Here's some passages from Seven Types of Atheism that reflect this absurdity.
But it was Saint-Simon who first presented the religion of humanity in systematic form. In future, scientists would replace priests as the spiritual leaders of society. Government would be an easy matter of 'the administration of things.' Religion would become the self-worship of humankind.
...Having renounced the idea of any divine power outside the human world, human beings could not avoid claiming divine powers for themselves.
...A free-thinking atheist would begin by questioning the prevailing faith in humanity. But there is little prospect of contemporary atheists giving up their reverence for this phantom.
...Contemporary atheism is a continuation of monotheism by other means. Hence the unending succession of God-surrogates, such as humanity and science, technology, and the all-too-human visions of transhumanism.
Gray doesn't believe that "humanity" exists. Only individual humans do.
Fine, he's entitled to that belief. I don't agree with him, because our species, Homo sapiens, does have common characteristics, and the modern world has erased many of the borders that used to separate humans by geography, culture, and such.
John Gray doesn't believe that our species advances. This is highly debatable. Witness how slavery, the subjugation of women, and world wars have faded away (though still existent, or possible) in the past several hundred years.

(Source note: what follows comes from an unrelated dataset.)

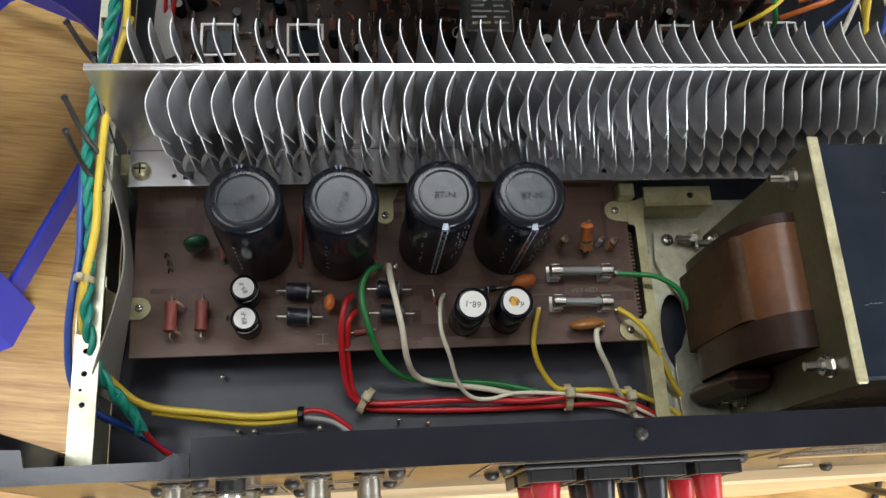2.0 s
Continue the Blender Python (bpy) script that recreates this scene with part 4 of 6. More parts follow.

But since Gray holds that belief, and he wanted to bash atheism in his book, he needed to define religion in such a way that anyone who finds meaning in human events or history is "religious." Hence, humanists are religious, and any atheist who finds meaning in a hope that humanity is progressing is also "religious."
I'm an atheist. I'm a progressive. I'm not religious. I don't believe in a creator god.
So Gray ignored the reality that the vast majority of atheists simply don't believe in god. But this fact doesn't fit with Gray's desire to make atheism into a secular "religion," so he ignored it.